**The exercise:** Repeat every line of the data exactly, but not the pictures.

•••

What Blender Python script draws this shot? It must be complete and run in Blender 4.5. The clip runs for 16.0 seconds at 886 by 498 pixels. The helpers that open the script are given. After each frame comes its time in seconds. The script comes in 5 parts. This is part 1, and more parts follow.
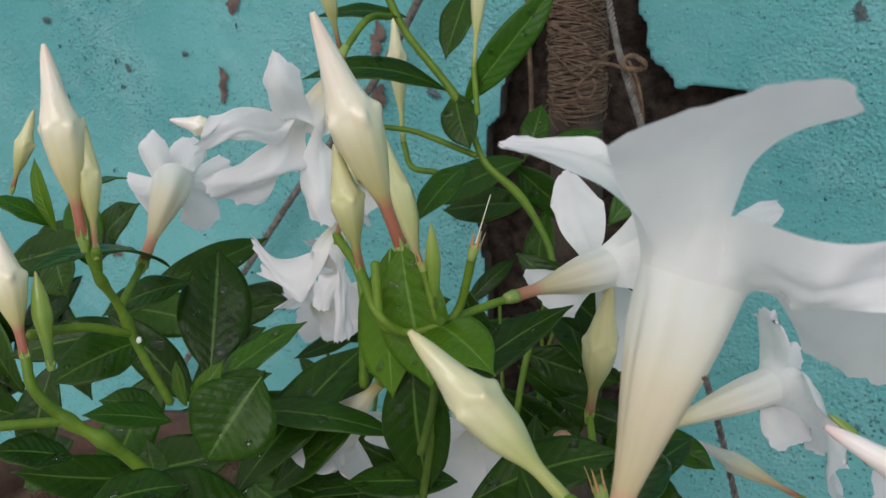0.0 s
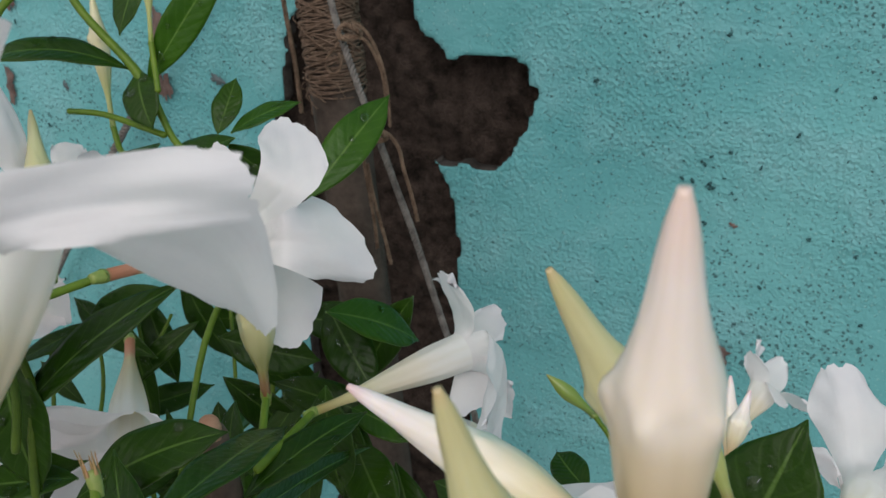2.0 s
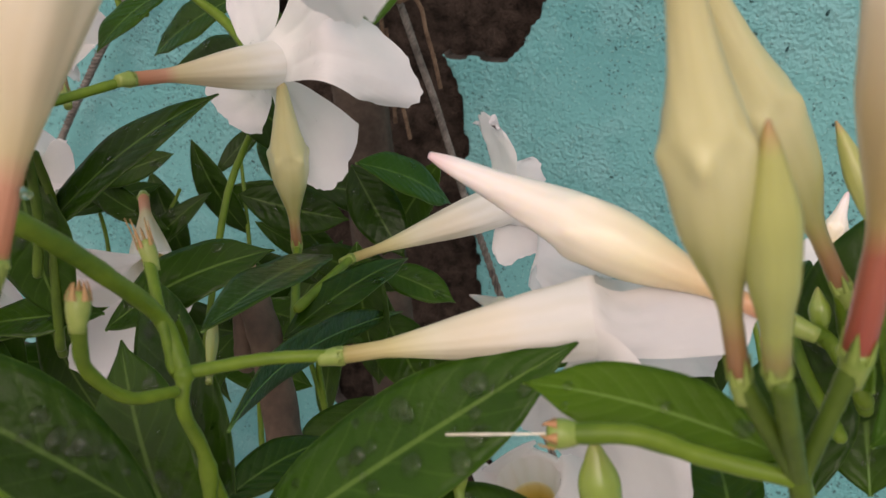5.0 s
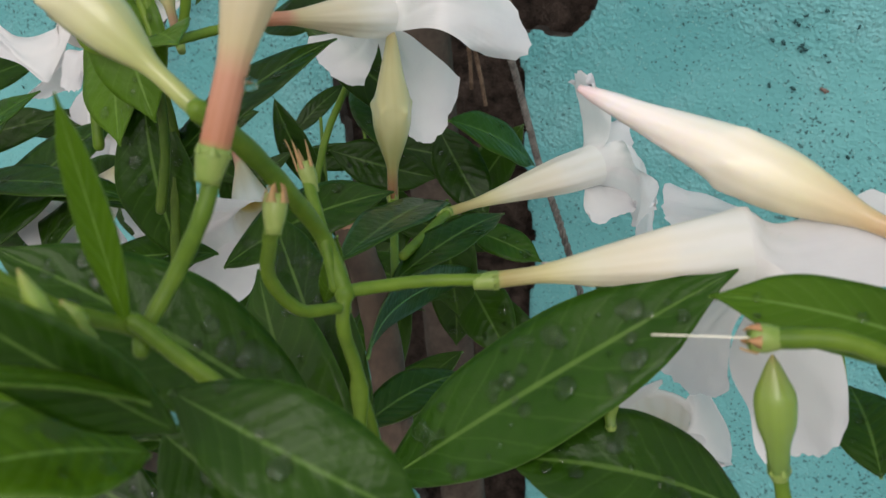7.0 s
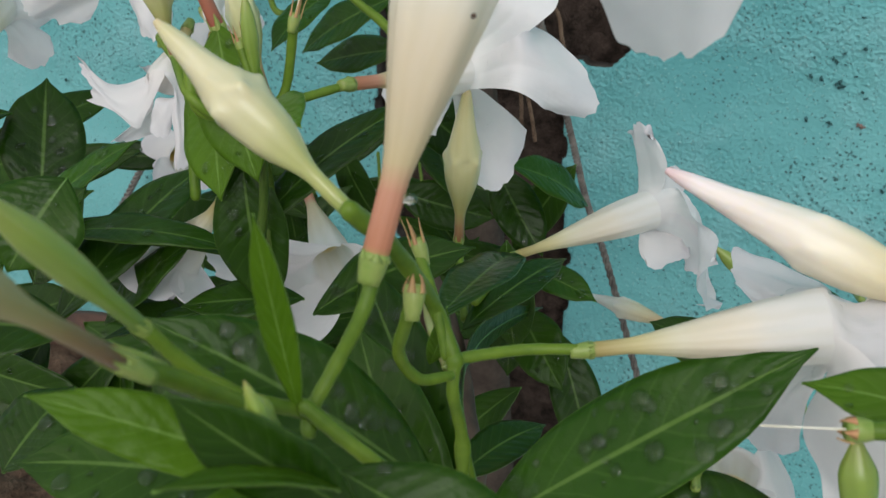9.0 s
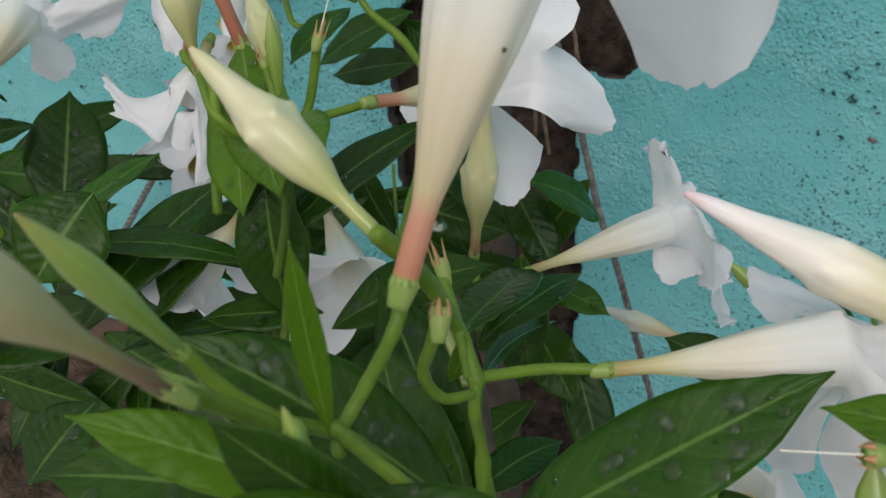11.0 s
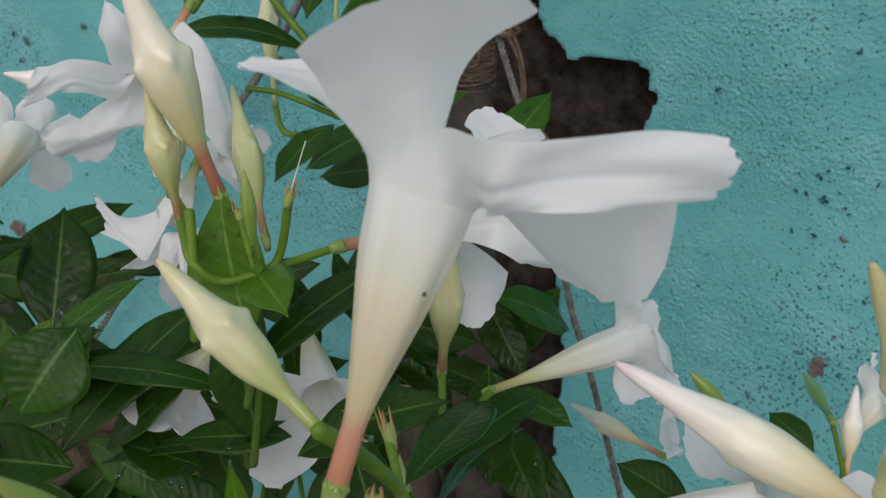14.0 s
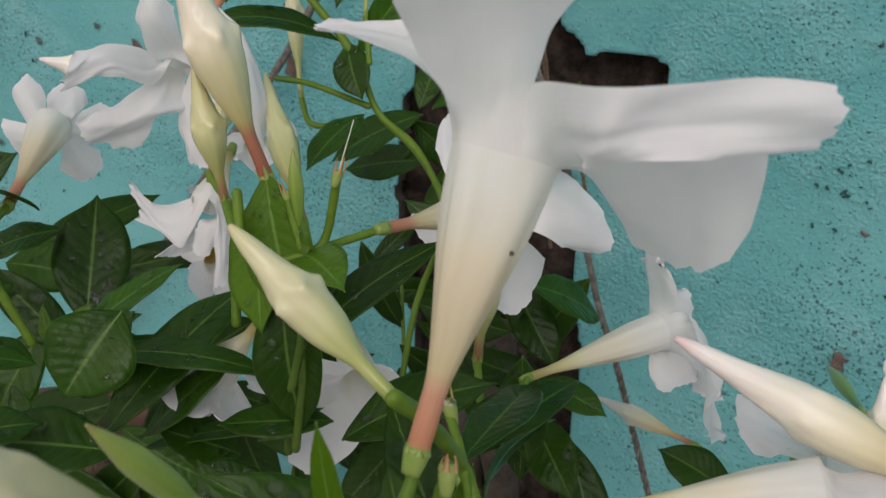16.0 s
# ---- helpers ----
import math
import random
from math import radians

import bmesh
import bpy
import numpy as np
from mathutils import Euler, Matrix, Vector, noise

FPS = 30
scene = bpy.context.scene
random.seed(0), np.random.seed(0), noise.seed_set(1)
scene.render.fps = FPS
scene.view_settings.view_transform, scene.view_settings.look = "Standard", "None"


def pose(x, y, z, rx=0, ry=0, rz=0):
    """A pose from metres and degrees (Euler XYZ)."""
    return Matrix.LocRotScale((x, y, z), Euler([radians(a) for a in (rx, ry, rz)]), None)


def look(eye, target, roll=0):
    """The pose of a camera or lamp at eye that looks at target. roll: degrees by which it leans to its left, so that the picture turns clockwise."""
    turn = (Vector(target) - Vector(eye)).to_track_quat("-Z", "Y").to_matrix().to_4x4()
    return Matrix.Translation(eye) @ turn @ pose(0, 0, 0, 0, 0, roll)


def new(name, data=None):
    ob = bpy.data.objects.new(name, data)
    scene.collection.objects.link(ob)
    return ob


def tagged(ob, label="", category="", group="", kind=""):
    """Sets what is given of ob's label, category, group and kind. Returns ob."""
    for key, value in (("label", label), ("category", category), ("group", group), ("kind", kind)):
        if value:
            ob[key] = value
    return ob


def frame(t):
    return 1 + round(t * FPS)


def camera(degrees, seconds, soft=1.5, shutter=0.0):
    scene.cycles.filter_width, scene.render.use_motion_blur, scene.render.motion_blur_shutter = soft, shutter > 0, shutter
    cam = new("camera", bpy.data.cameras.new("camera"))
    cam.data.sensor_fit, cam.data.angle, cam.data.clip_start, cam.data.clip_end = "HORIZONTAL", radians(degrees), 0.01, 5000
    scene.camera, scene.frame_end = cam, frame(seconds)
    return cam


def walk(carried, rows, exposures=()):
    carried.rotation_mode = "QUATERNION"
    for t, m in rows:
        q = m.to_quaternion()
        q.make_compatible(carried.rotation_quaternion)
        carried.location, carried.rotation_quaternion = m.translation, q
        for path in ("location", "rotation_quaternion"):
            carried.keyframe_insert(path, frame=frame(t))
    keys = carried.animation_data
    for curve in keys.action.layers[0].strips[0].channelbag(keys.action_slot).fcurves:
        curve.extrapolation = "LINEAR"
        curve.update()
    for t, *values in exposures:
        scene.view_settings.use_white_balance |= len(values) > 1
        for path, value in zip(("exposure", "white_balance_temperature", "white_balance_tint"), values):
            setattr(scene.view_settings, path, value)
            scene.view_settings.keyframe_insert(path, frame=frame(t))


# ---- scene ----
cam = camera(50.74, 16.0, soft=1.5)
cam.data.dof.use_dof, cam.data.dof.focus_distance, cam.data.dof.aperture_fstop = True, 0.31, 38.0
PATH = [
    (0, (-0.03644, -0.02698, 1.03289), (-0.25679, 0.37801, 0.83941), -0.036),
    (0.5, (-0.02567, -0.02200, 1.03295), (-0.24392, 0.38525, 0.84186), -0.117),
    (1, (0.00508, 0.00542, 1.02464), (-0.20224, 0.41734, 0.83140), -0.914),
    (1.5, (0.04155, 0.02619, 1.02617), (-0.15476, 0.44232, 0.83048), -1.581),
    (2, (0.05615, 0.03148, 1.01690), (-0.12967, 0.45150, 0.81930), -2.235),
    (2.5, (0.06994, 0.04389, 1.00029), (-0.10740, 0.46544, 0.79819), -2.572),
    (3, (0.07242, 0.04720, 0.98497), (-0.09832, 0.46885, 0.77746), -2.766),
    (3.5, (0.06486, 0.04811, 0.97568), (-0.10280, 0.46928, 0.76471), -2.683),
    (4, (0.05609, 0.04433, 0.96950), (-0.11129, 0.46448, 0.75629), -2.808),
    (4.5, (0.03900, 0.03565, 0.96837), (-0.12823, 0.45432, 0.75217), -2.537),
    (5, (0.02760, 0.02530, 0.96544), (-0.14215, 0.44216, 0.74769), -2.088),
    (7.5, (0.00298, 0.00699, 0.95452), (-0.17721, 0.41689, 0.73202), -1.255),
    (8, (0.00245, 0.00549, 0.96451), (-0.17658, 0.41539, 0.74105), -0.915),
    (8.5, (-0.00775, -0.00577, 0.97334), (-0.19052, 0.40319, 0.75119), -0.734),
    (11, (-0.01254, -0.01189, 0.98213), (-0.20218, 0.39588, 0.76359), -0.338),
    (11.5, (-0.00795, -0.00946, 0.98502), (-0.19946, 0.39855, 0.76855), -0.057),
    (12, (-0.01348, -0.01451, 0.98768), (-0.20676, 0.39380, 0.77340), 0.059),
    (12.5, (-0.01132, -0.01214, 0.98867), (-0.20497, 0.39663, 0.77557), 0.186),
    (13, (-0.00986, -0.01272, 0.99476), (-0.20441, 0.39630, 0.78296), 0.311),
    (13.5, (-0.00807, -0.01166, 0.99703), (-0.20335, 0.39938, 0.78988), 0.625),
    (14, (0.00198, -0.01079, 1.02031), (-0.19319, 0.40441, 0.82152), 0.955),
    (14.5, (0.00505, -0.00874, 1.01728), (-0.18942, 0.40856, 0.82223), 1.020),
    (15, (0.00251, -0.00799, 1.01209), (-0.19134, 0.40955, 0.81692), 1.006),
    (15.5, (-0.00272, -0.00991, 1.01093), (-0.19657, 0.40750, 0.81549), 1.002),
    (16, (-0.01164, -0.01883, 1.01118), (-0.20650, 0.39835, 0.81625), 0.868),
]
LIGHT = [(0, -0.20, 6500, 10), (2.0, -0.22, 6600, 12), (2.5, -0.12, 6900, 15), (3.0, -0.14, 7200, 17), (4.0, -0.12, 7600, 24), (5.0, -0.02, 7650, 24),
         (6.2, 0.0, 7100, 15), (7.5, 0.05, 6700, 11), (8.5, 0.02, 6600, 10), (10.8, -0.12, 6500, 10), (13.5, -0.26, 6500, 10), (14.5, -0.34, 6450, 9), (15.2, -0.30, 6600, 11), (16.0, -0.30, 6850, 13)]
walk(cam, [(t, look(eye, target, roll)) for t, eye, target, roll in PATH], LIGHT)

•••

**Result of the task:**
What Blender Python script draws this shot? It must be complete and run in Blender 4.5. The clip runs for 16.0 seconds at 886 by 498 pixels. The helpers that open the script are given. After each frame comes its time in seconds. The script comes in 5 parts. This is part 1, and more parts follow.
0.0 s
2.0 s
5.0 s
7.0 s
9.0 s
11.0 s
14.0 s
16.0 s
# ---- helpers ----
import math
import random
from math import radians

import bmesh
import bpy
import numpy as np
from mathutils import Euler, Matrix, Vector, noise

FPS = 30
scene = bpy.context.scene
random.seed(0), np.random.seed(0), noise.seed_set(1)
scene.render.fps = FPS
scene.view_settings.view_transform, scene.view_settings.look = "Standard", "None"


def pose(x, y, z, rx=0, ry=0, rz=0):
    """A pose from metres and degrees (Euler XYZ)."""
    return Matrix.LocRotScale((x, y, z), Euler([radians(a) for a in (rx, ry, rz)]), None)


def look(eye, target, roll=0):
    """The pose of a camera or lamp at eye that looks at target. roll: degrees by which it leans to its left, so that the picture turns clockwise."""
    turn = (Vector(target) - Vector(eye)).to_track_quat("-Z", "Y").to_matrix().to_4x4()
    return Matrix.Translation(eye) @ turn @ pose(0, 0, 0, 0, 0, roll)


def new(name, data=None):
    ob = bpy.data.objects.new(name, data)
    scene.collection.objects.link(ob)
    return ob


def tagged(ob, label="", category="", group="", kind=""):
    """Sets what is given of ob's label, category, group and kind. Returns ob."""
    for key, value in (("label", label), ("category", category), ("group", group), ("kind", kind)):
        if value:
            ob[key] = value
    return ob


def frame(t):
    return 1 + round(t * FPS)


def camera(degrees, seconds, soft=1.5, shutter=0.0):
    scene.cycles.filter_width, scene.render.use_motion_blur, scene.render.motion_blur_shutter = soft, shutter > 0, shutter
    cam = new("camera", bpy.data.cameras.new("camera"))
    cam.data.sensor_fit, cam.data.angle, cam.data.clip_start, cam.data.clip_end = "HORIZONTAL", radians(degrees), 0.01, 5000
    scene.camera, scene.frame_end = cam, frame(seconds)
    return cam


def walk(carried, rows, exposures=()):
    carried.rotation_mode = "QUATERNION"
    for t, m in rows:
        q = m.to_quaternion()
        q.make_compatible(carried.rotation_quaternion)
        carried.location, carried.rotation_quaternion = m.translation, q
        for path in ("location", "rotation_quaternion"):
            carried.keyframe_insert(path, frame=frame(t))
    keys = carried.animation_data
    for curve in keys.action.layers[0].strips[0].channelbag(keys.action_slot).fcurves:
        curve.extrapolation = "LINEAR"
        curve.update()
    for t, *values in exposures:
        scene.view_settings.use_white_balance |= len(values) > 1
        for path, value in zip(("exposure", "white_balance_temperature", "white_balance_tint"), values):
            setattr(scene.view_settings, path, value)
            scene.view_settings.keyframe_insert(path, frame=frame(t))


# ---- scene ----
cam = camera(50.74, 16.0, soft=1.5)
cam.data.dof.use_dof, cam.data.dof.focus_distance, cam.data.dof.aperture_fstop = True, 0.31, 38.0
PATH = [
    (0, (-0.03644, -0.02698, 1.03289), (-0.25679, 0.37801, 0.83941), -0.036),
    (0.5, (-0.02567, -0.02200, 1.03295), (-0.24392, 0.38525, 0.84186), -0.117),
    (1, (0.00508, 0.00542, 1.02464), (-0.20224, 0.41734, 0.83140), -0.914),
    (1.5, (0.04155, 0.02619, 1.02617), (-0.15476, 0.44232, 0.83048), -1.581),
    (2, (0.05615, 0.03148, 1.01690), (-0.12967, 0.45150, 0.81930), -2.235),
    (2.5, (0.06994, 0.04389, 1.00029), (-0.10740, 0.46544, 0.79819), -2.572),
    (3, (0.07242, 0.04720, 0.98497), (-0.09832, 0.46885, 0.77746), -2.766),
    (3.5, (0.06486, 0.04811, 0.97568), (-0.10280, 0.46928, 0.76471), -2.683),
    (4, (0.05609, 0.04433, 0.96950), (-0.11129, 0.46448, 0.75629), -2.808),
    (4.5, (0.03900, 0.03565, 0.96837), (-0.12823, 0.45432, 0.75217), -2.537),
    (5, (0.02760, 0.02530, 0.96544), (-0.14215, 0.44216, 0.74769), -2.088),
    (7.5, (0.00298, 0.00699, 0.95452), (-0.17721, 0.41689, 0.73202), -1.255),
    (8, (0.00245, 0.00549, 0.96451), (-0.17658, 0.41539, 0.74105), -0.915),
    (8.5, (-0.00775, -0.00577, 0.97334), (-0.19052, 0.40319, 0.75119), -0.734),
    (11, (-0.01254, -0.01189, 0.98213), (-0.20218, 0.39588, 0.76359), -0.338),
    (11.5, (-0.00795, -0.00946, 0.98502), (-0.19946, 0.39855, 0.76855), -0.057),
    (12, (-0.01348, -0.01451, 0.98768), (-0.20676, 0.39380, 0.77340), 0.059),
    (12.5, (-0.01132, -0.01214, 0.98867), (-0.20497, 0.39663, 0.77557), 0.186),
    (13, (-0.00986, -0.01272, 0.99476), (-0.20441, 0.39630, 0.78296), 0.311),
    (13.5, (-0.00807, -0.01166, 0.99703), (-0.20335, 0.39938, 0.78988), 0.625),
    (14, (0.00198, -0.01079, 1.02031), (-0.19319, 0.40441, 0.82152), 0.955),
    (14.5, (0.00505, -0.00874, 1.01728), (-0.18942, 0.40856, 0.82223), 1.020),
    (15, (0.00251, -0.00799, 1.01209), (-0.19134, 0.40955, 0.81692), 1.006),
    (15.5, (-0.00272, -0.00991, 1.01093), (-0.19657, 0.40750, 0.81549), 1.002),
    (16, (-0.01164, -0.01883, 1.01118), (-0.20650, 0.39835, 0.81625), 0.868),
]
LIGHT = [(0, -0.20, 6500, 10), (2.0, -0.22, 6600, 12), (2.5, -0.12, 6900, 15), (3.0, -0.14, 7200, 17), (4.0, -0.12, 7600, 24), (5.0, -0.02, 7650, 24),
         (6.2, 0.0, 7100, 15), (7.5, 0.05, 6700, 11), (8.5, 0.02, 6600, 10), (10.8, -0.12, 6500, 10), (13.5, -0.26, 6500, 10), (14.5, -0.34, 6450, 9), (15.2, -0.30, 6600, 11), (16.0, -0.30, 6850, 13)]
walk(cam, [(t, look(eye, target, roll)) for t, eye, target, roll in PATH], LIGHT)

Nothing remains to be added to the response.